[Clips as scene scripts]

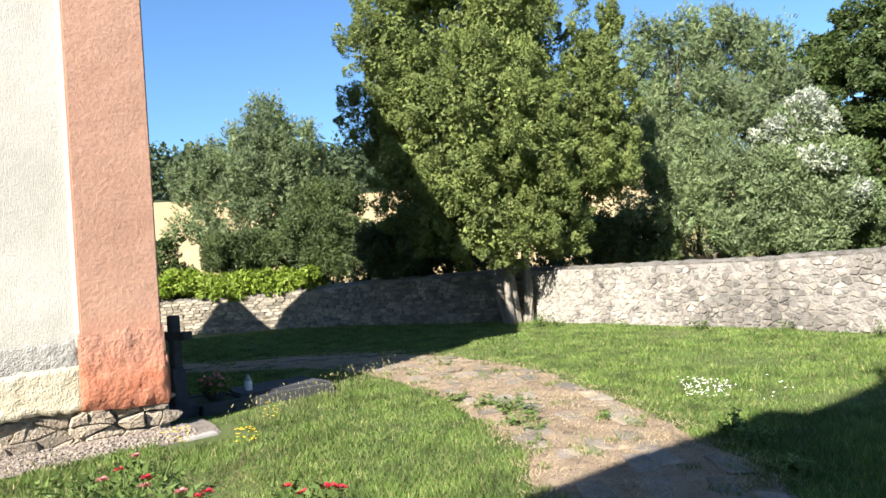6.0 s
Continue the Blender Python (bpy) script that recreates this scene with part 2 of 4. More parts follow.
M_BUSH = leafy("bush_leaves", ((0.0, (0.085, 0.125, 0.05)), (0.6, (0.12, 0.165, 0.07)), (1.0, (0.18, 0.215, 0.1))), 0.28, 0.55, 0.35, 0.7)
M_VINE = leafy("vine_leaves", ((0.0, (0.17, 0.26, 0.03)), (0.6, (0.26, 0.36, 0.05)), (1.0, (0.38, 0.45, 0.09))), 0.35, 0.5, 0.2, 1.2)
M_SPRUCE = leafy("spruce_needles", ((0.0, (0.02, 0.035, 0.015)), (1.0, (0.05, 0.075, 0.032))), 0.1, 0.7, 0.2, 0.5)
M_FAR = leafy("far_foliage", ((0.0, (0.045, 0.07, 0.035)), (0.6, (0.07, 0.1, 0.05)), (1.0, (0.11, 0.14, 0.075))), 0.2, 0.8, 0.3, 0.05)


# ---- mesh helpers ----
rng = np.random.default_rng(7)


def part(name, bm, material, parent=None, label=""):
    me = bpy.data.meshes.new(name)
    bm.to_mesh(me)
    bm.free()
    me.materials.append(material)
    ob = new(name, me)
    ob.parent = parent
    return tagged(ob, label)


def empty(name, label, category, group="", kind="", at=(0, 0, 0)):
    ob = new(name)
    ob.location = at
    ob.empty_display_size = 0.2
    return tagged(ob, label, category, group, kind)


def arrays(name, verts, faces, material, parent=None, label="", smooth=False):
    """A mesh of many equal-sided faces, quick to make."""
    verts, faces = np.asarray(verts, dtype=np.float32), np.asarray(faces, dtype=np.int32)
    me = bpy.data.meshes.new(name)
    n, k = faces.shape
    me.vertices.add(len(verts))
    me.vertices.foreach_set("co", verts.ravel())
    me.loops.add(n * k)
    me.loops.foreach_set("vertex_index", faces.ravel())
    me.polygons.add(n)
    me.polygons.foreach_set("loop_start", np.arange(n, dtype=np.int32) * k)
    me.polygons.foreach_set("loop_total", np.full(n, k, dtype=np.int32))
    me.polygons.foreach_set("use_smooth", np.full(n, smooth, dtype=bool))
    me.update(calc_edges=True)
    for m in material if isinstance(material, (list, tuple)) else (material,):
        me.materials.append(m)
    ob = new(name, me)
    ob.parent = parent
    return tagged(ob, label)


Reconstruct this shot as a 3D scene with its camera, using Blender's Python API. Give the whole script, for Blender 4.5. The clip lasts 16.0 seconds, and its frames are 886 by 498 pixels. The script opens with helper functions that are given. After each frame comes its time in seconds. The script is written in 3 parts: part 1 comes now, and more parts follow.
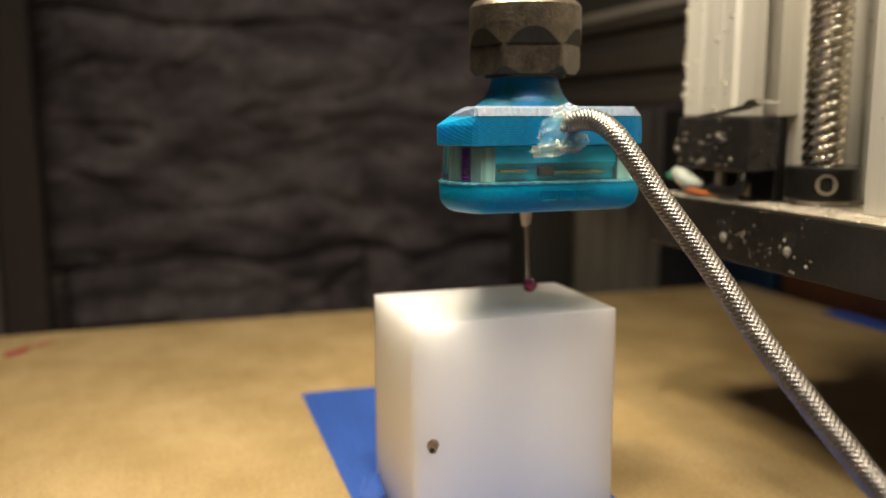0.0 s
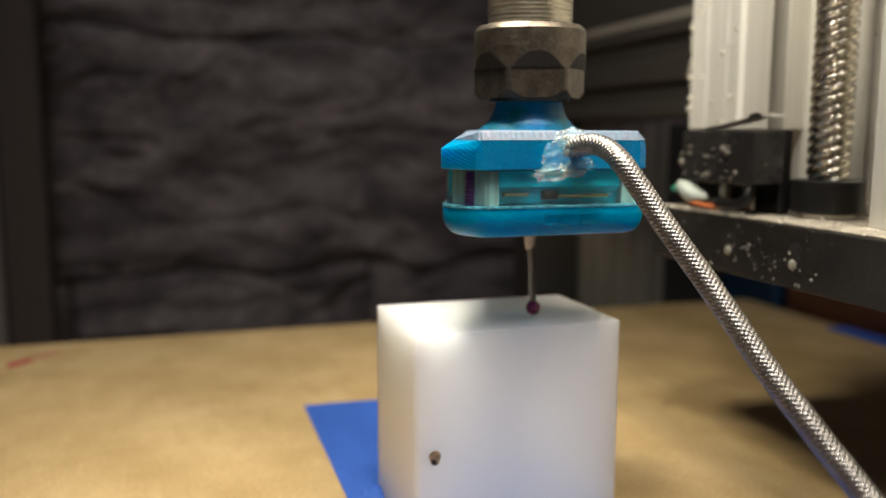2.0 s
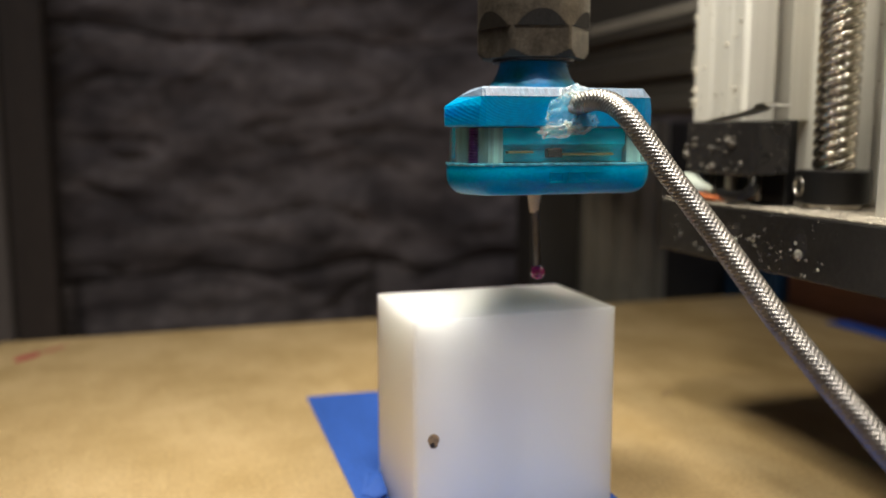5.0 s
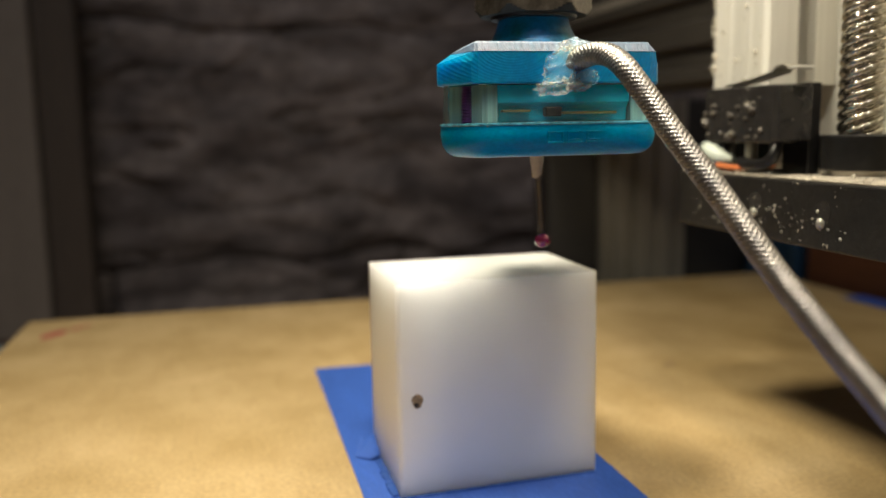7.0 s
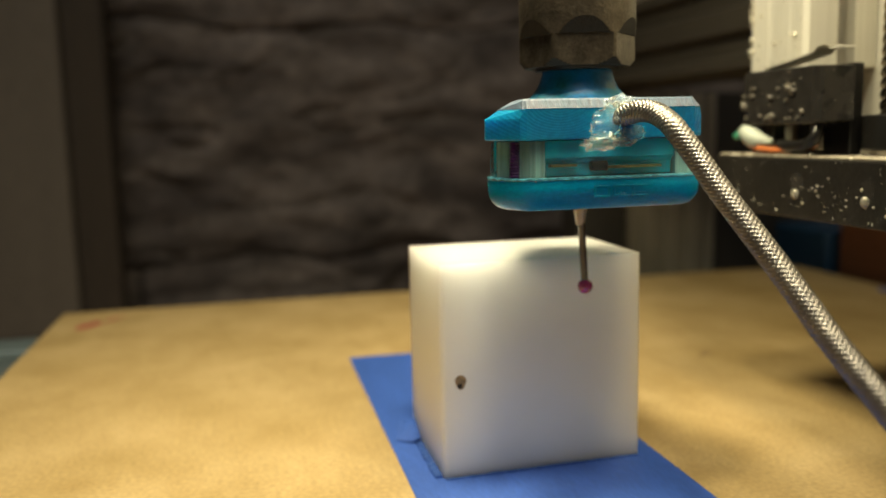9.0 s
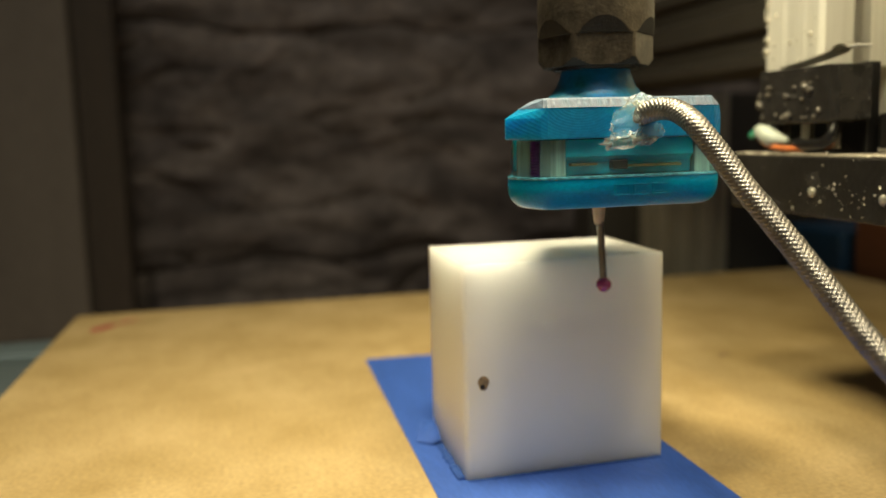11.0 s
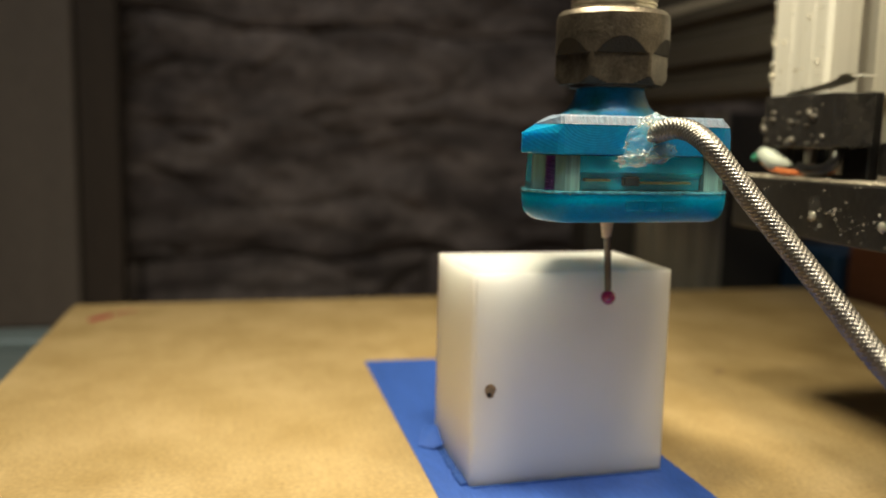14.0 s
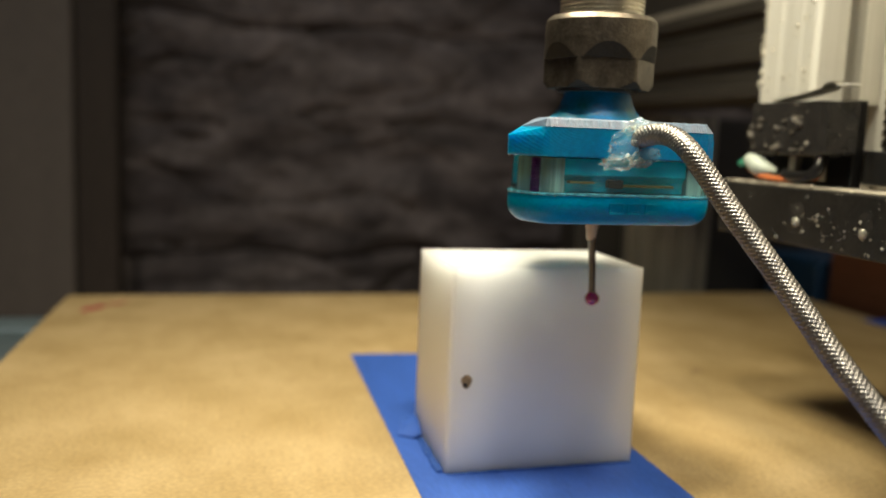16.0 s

■ TASK DESCRIPTION
Make an exact copy of every entry above, minus the images.

■ ANSWER BELOW
6.0 s
Continue the Blender Python (bpy) script that recreates this scene with part 2 of 4. More parts follow.
M_BUSH = leafy("bush_leaves", ((0.0, (0.085, 0.125, 0.05)), (0.6, (0.12, 0.165, 0.07)), (1.0, (0.18, 0.215, 0.1))), 0.28, 0.55, 0.35, 0.7)
M_VINE = leafy("vine_leaves", ((0.0, (0.17, 0.26, 0.03)), (0.6, (0.26, 0.36, 0.05)), (1.0, (0.38, 0.45, 0.09))), 0.35, 0.5, 0.2, 1.2)
M_SPRUCE = leafy("spruce_needles", ((0.0, (0.02, 0.035, 0.015)), (1.0, (0.05, 0.075, 0.032))), 0.1, 0.7, 0.2, 0.5)
M_FAR = leafy("far_foliage", ((0.0, (0.045, 0.07, 0.035)), (0.6, (0.07, 0.1, 0.05)), (1.0, (0.11, 0.14, 0.075))), 0.2, 0.8, 0.3, 0.05)


# ---- mesh helpers ----
rng = np.random.default_rng(7)


def part(name, bm, material, parent=None, label=""):
    me = bpy.data.meshes.new(name)
    bm.to_mesh(me)
    bm.free()
    me.materials.append(material)
    ob = new(name, me)
    ob.parent = parent
    return tagged(ob, label)


def empty(name, label, category, group="", kind="", at=(0, 0, 0)):
    ob = new(name)
    ob.location = at
    ob.empty_display_size = 0.2
    return tagged(ob, label, category, group, kind)


def arrays(name, verts, faces, material, parent=None, label="", smooth=False):
    """A mesh of many equal-sided faces, quick to make."""
    verts, faces = np.asarray(verts, dtype=np.float32), np.asarray(faces, dtype=np.int32)
    me = bpy.data.meshes.new(name)
    n, k = faces.shape
    me.vertices.add(len(verts))
    me.vertices.foreach_set("co", verts.ravel())
    me.loops.add(n * k)
    me.loops.foreach_set("vertex_index", faces.ravel())
    me.polygons.add(n)
    me.polygons.foreach_set("loop_start", np.arange(n, dtype=np.int32) * k)
    me.polygons.foreach_set("loop_total", np.full(n, k, dtype=np.int32))
    me.polygons.foreach_set("use_smooth", np.full(n, smooth, dtype=bool))
    me.update(calc_edges=True)
    for m in material if isinstance(material, (list, tuple)) else (material,):
        me.materials.append(m)
    ob = new(name, me)
    ob.parent = parent
    return tagged(ob, label)


Reconstruct this shot as a 3D scene with its camera, using Blender's Python API. Give the whole script, for Blender 4.5. The clip lasts 16.0 seconds, and its frames are 886 by 498 pixels. The script opens with helper functions that are given. After each frame comes its time in seconds. The script is written in 3 parts: part 1 comes now, and more parts follow.
0.0 s
2.0 s
5.0 s
7.0 s
9.0 s
11.0 s
14.0 s
16.0 s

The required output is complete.